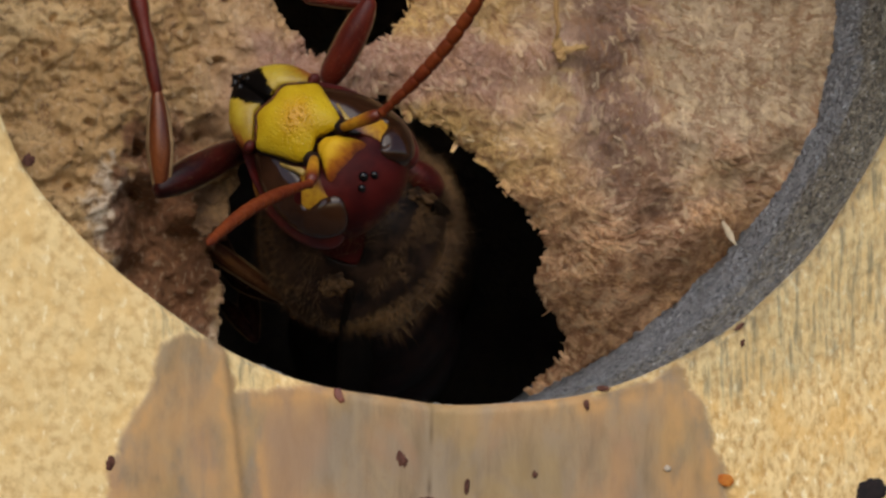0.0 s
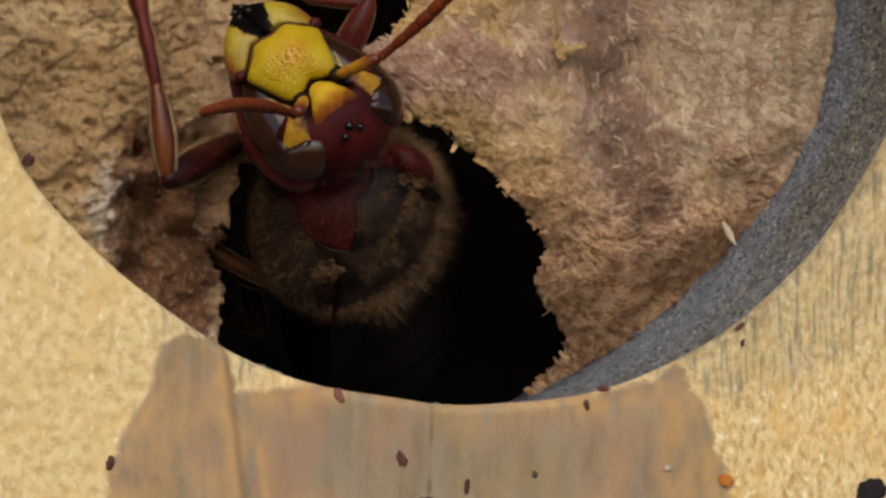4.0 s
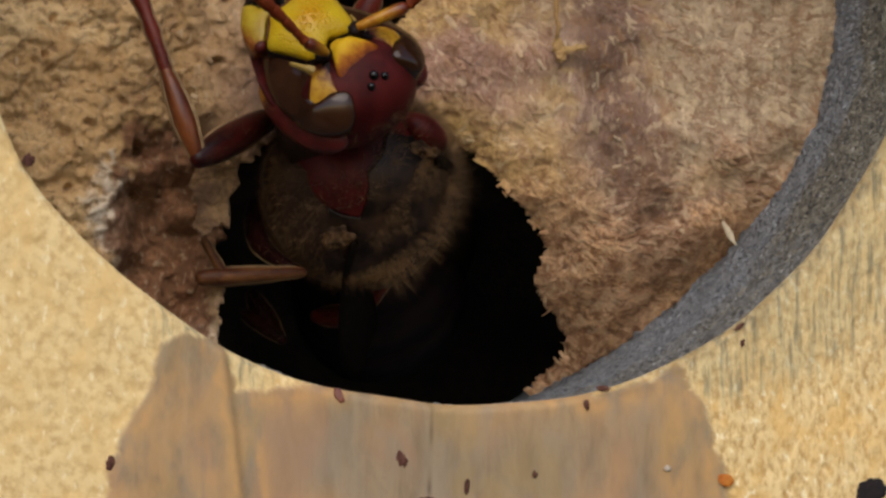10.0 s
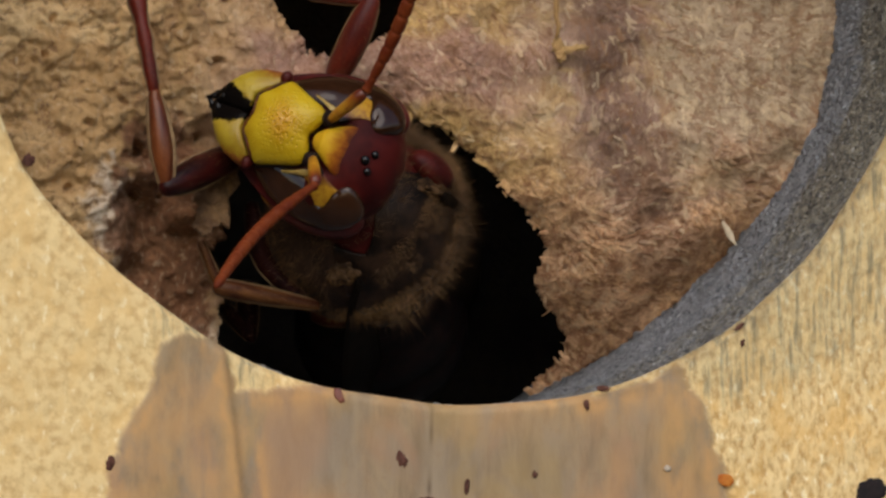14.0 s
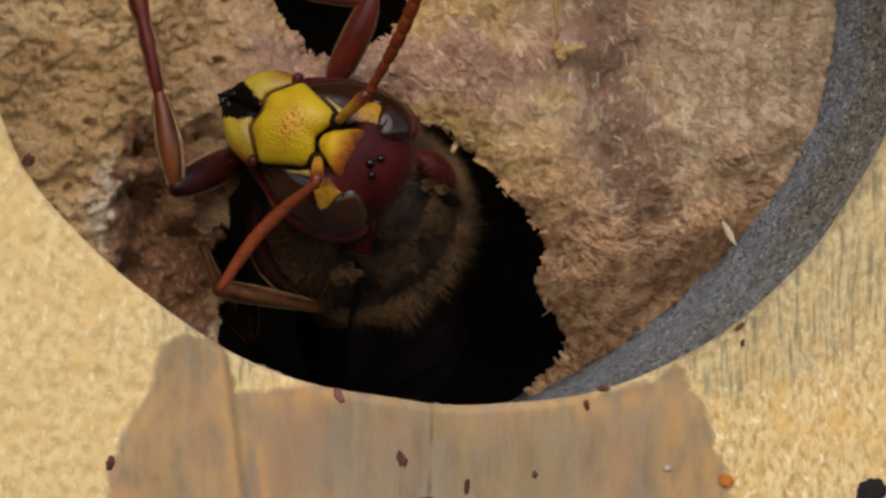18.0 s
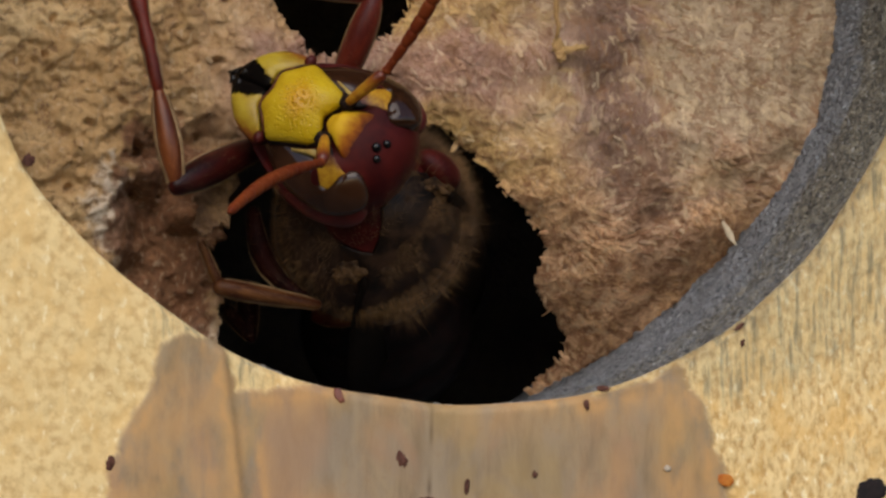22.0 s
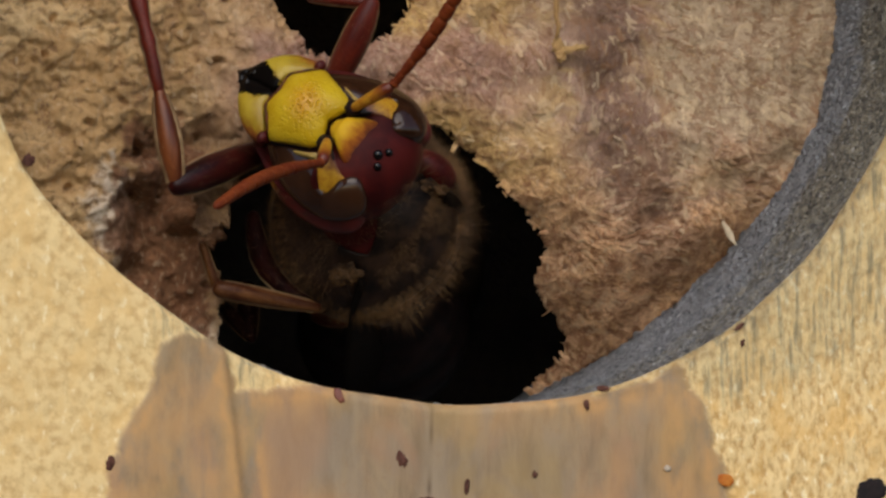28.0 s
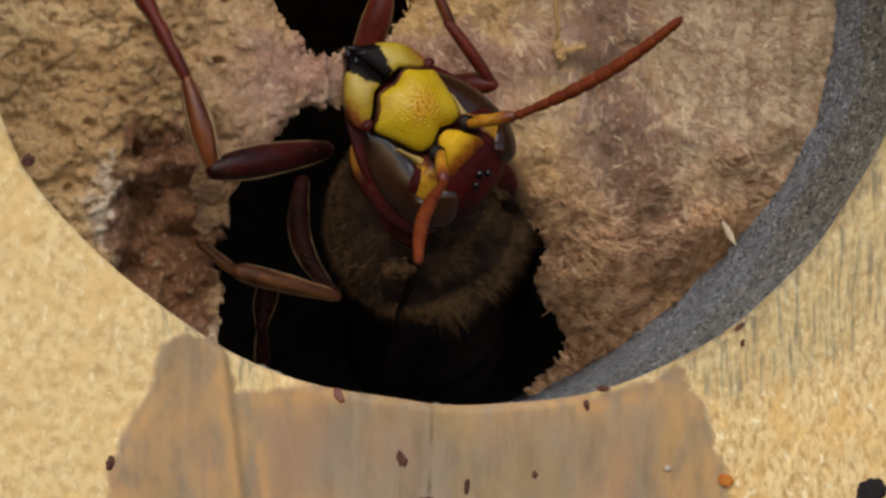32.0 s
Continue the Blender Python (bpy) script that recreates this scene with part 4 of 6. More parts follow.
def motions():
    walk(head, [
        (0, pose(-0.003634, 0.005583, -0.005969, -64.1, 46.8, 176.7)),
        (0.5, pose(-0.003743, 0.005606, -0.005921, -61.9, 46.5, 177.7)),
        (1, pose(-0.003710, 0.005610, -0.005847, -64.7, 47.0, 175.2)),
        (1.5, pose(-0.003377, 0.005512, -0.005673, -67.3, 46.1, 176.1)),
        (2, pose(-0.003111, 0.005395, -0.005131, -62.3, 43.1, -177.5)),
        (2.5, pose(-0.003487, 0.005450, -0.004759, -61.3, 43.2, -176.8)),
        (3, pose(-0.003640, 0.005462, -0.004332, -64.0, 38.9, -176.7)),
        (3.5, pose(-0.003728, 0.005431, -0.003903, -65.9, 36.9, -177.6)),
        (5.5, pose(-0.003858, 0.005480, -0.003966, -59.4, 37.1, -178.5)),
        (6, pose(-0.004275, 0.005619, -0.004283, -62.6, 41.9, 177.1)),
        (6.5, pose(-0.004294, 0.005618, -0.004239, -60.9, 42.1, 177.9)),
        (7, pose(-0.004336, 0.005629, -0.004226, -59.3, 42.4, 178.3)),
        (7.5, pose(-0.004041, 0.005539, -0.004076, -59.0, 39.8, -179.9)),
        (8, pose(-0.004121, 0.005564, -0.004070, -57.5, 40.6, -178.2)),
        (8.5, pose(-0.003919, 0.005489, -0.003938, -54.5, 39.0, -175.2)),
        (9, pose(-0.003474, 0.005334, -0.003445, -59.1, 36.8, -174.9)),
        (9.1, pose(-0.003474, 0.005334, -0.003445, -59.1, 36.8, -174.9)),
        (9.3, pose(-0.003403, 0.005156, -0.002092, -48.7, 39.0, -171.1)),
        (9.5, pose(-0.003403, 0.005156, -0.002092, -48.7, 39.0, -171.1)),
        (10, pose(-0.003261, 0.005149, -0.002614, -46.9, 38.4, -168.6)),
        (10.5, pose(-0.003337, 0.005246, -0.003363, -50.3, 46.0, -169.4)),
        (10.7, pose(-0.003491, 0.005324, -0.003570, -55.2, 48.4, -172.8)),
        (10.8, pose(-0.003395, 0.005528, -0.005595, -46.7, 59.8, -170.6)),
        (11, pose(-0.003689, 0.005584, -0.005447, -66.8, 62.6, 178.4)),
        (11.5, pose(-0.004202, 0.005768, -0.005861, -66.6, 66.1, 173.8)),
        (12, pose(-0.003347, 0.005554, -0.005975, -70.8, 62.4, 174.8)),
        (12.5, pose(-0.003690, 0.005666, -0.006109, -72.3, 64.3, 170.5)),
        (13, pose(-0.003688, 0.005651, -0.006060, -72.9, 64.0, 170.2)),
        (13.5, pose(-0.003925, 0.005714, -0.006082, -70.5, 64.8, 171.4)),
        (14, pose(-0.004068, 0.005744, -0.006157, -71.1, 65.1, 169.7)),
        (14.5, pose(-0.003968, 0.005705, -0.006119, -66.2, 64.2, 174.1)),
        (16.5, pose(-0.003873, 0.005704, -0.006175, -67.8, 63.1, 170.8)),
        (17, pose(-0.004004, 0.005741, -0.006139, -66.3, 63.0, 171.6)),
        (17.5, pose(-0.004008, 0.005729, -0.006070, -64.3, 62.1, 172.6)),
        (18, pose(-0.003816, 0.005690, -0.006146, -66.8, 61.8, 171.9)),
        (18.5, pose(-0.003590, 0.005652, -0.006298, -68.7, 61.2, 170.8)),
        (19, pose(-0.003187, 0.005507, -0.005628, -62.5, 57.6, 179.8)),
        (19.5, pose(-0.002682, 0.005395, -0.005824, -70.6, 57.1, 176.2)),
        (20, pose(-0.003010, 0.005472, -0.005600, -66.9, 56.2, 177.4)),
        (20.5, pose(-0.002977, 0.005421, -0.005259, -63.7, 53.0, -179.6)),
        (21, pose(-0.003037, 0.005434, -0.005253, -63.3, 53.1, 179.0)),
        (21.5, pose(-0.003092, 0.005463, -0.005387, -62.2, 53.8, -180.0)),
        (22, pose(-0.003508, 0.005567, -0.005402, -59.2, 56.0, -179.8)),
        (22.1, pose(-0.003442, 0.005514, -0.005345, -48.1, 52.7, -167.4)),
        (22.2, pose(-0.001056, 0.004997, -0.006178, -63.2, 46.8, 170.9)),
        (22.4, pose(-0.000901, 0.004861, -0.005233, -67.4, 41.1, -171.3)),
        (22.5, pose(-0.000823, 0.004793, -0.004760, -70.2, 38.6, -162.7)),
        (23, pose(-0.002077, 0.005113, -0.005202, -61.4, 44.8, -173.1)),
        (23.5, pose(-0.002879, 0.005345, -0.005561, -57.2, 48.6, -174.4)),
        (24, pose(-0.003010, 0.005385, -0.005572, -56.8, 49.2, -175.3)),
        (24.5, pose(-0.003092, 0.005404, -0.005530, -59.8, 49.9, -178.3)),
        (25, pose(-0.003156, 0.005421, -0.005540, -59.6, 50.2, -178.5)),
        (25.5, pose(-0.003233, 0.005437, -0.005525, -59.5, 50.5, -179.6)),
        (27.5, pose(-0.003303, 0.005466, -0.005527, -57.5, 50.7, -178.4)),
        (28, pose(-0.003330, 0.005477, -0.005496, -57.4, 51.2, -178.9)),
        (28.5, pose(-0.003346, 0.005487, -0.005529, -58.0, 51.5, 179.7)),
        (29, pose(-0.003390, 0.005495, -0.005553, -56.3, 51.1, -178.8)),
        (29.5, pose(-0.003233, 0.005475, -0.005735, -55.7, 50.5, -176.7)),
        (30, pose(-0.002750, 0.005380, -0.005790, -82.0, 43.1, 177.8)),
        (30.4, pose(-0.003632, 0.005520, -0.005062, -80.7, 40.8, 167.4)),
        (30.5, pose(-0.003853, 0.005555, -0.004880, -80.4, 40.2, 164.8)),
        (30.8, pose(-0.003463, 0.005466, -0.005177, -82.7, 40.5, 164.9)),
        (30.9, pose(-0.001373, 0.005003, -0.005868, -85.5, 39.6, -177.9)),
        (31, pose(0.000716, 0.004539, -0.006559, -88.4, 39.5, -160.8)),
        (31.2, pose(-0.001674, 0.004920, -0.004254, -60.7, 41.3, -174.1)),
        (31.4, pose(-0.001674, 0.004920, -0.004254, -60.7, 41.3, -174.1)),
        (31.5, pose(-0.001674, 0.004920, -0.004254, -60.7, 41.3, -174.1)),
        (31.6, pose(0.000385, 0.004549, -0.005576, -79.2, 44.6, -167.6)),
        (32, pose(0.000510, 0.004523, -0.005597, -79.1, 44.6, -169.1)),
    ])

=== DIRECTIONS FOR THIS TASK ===
Transcribe the full listing above exactly, with the images removed.

=== FINISHED TASK ===
0.0 s
4.0 s
10.0 s
14.0 s
18.0 s
22.0 s
28.0 s
32.0 s
Continue the Blender Python (bpy) script that recreates this scene with part 4 of 6. More parts follow.
def motions():
    walk(head, [
        (0, pose(-0.003634, 0.005583, -0.005969, -64.1, 46.8, 176.7)),
        (0.5, pose(-0.003743, 0.005606, -0.005921, -61.9, 46.5, 177.7)),
        (1, pose(-0.003710, 0.005610, -0.005847, -64.7, 47.0, 175.2)),
        (1.5, pose(-0.003377, 0.005512, -0.005673, -67.3, 46.1, 176.1)),
        (2, pose(-0.003111, 0.005395, -0.005131, -62.3, 43.1, -177.5)),
        (2.5, pose(-0.003487, 0.005450, -0.004759, -61.3, 43.2, -176.8)),
        (3, pose(-0.003640, 0.005462, -0.004332, -64.0, 38.9, -176.7)),
        (3.5, pose(-0.003728, 0.005431, -0.003903, -65.9, 36.9, -177.6)),
        (5.5, pose(-0.003858, 0.005480, -0.003966, -59.4, 37.1, -178.5)),
        (6, pose(-0.004275, 0.005619, -0.004283, -62.6, 41.9, 177.1)),
        (6.5, pose(-0.004294, 0.005618, -0.004239, -60.9, 42.1, 177.9)),
        (7, pose(-0.004336, 0.005629, -0.004226, -59.3, 42.4, 178.3)),
        (7.5, pose(-0.004041, 0.005539, -0.004076, -59.0, 39.8, -179.9)),
        (8, pose(-0.004121, 0.005564, -0.004070, -57.5, 40.6, -178.2)),
        (8.5, pose(-0.003919, 0.005489, -0.003938, -54.5, 39.0, -175.2)),
        (9, pose(-0.003474, 0.005334, -0.003445, -59.1, 36.8, -174.9)),
        (9.1, pose(-0.003474, 0.005334, -0.003445, -59.1, 36.8, -174.9)),
        (9.3, pose(-0.003403, 0.005156, -0.002092, -48.7, 39.0, -171.1)),
        (9.5, pose(-0.003403, 0.005156, -0.002092, -48.7, 39.0, -171.1)),
        (10, pose(-0.003261, 0.005149, -0.002614, -46.9, 38.4, -168.6)),
        (10.5, pose(-0.003337, 0.005246, -0.003363, -50.3, 46.0, -169.4)),
        (10.7, pose(-0.003491, 0.005324, -0.003570, -55.2, 48.4, -172.8)),
        (10.8, pose(-0.003395, 0.005528, -0.005595, -46.7, 59.8, -170.6)),
        (11, pose(-0.003689, 0.005584, -0.005447, -66.8, 62.6, 178.4)),
        (11.5, pose(-0.004202, 0.005768, -0.005861, -66.6, 66.1, 173.8)),
        (12, pose(-0.003347, 0.005554, -0.005975, -70.8, 62.4, 174.8)),
        (12.5, pose(-0.003690, 0.005666, -0.006109, -72.3, 64.3, 170.5)),
        (13, pose(-0.003688, 0.005651, -0.006060, -72.9, 64.0, 170.2)),
        (13.5, pose(-0.003925, 0.005714, -0.006082, -70.5, 64.8, 171.4)),
        (14, pose(-0.004068, 0.005744, -0.006157, -71.1, 65.1, 169.7)),
        (14.5, pose(-0.003968, 0.005705, -0.006119, -66.2, 64.2, 174.1)),
        (16.5, pose(-0.003873, 0.005704, -0.006175, -67.8, 63.1, 170.8)),
        (17, pose(-0.004004, 0.005741, -0.006139, -66.3, 63.0, 171.6)),
        (17.5, pose(-0.004008, 0.005729, -0.006070, -64.3, 62.1, 172.6)),
        (18, pose(-0.003816, 0.005690, -0.006146, -66.8, 61.8, 171.9)),
        (18.5, pose(-0.003590, 0.005652, -0.006298, -68.7, 61.2, 170.8)),
        (19, pose(-0.003187, 0.005507, -0.005628, -62.5, 57.6, 179.8)),
        (19.5, pose(-0.002682, 0.005395, -0.005824, -70.6, 57.1, 176.2)),
        (20, pose(-0.003010, 0.005472, -0.005600, -66.9, 56.2, 177.4)),
        (20.5, pose(-0.002977, 0.005421, -0.005259, -63.7, 53.0, -179.6)),
        (21, pose(-0.003037, 0.005434, -0.005253, -63.3, 53.1, 179.0)),
        (21.5, pose(-0.003092, 0.005463, -0.005387, -62.2, 53.8, -180.0)),
        (22, pose(-0.003508, 0.005567, -0.005402, -59.2, 56.0, -179.8)),
        (22.1, pose(-0.003442, 0.005514, -0.005345, -48.1, 52.7, -167.4)),
        (22.2, pose(-0.001056, 0.004997, -0.006178, -63.2, 46.8, 170.9)),
        (22.4, pose(-0.000901, 0.004861, -0.005233, -67.4, 41.1, -171.3)),
        (22.5, pose(-0.000823, 0.004793, -0.004760, -70.2, 38.6, -162.7)),
        (23, pose(-0.002077, 0.005113, -0.005202, -61.4, 44.8, -173.1)),
        (23.5, pose(-0.002879, 0.005345, -0.005561, -57.2, 48.6, -174.4)),
        (24, pose(-0.003010, 0.005385, -0.005572, -56.8, 49.2, -175.3)),
        (24.5, pose(-0.003092, 0.005404, -0.005530, -59.8, 49.9, -178.3)),
        (25, pose(-0.003156, 0.005421, -0.005540, -59.6, 50.2, -178.5)),
        (25.5, pose(-0.003233, 0.005437, -0.005525, -59.5, 50.5, -179.6)),
        (27.5, pose(-0.003303, 0.005466, -0.005527, -57.5, 50.7, -178.4)),
        (28, pose(-0.003330, 0.005477, -0.005496, -57.4, 51.2, -178.9)),
        (28.5, pose(-0.003346, 0.005487, -0.005529, -58.0, 51.5, 179.7)),
        (29, pose(-0.003390, 0.005495, -0.005553, -56.3, 51.1, -178.8)),
        (29.5, pose(-0.003233, 0.005475, -0.005735, -55.7, 50.5, -176.7)),
        (30, pose(-0.002750, 0.005380, -0.005790, -82.0, 43.1, 177.8)),
        (30.4, pose(-0.003632, 0.005520, -0.005062, -80.7, 40.8, 167.4)),
        (30.5, pose(-0.003853, 0.005555, -0.004880, -80.4, 40.2, 164.8)),
        (30.8, pose(-0.003463, 0.005466, -0.005177, -82.7, 40.5, 164.9)),
        (30.9, pose(-0.001373, 0.005003, -0.005868, -85.5, 39.6, -177.9)),
        (31, pose(0.000716, 0.004539, -0.006559, -88.4, 39.5, -160.8)),
        (31.2, pose(-0.001674, 0.004920, -0.004254, -60.7, 41.3, -174.1)),
        (31.4, pose(-0.001674, 0.004920, -0.004254, -60.7, 41.3, -174.1)),
        (31.5, pose(-0.001674, 0.004920, -0.004254, -60.7, 41.3, -174.1)),
        (31.6, pose(0.000385, 0.004549, -0.005576, -79.2, 44.6, -167.6)),
        (32, pose(0.000510, 0.004523, -0.005597, -79.1, 44.6, -169.1)),
    ])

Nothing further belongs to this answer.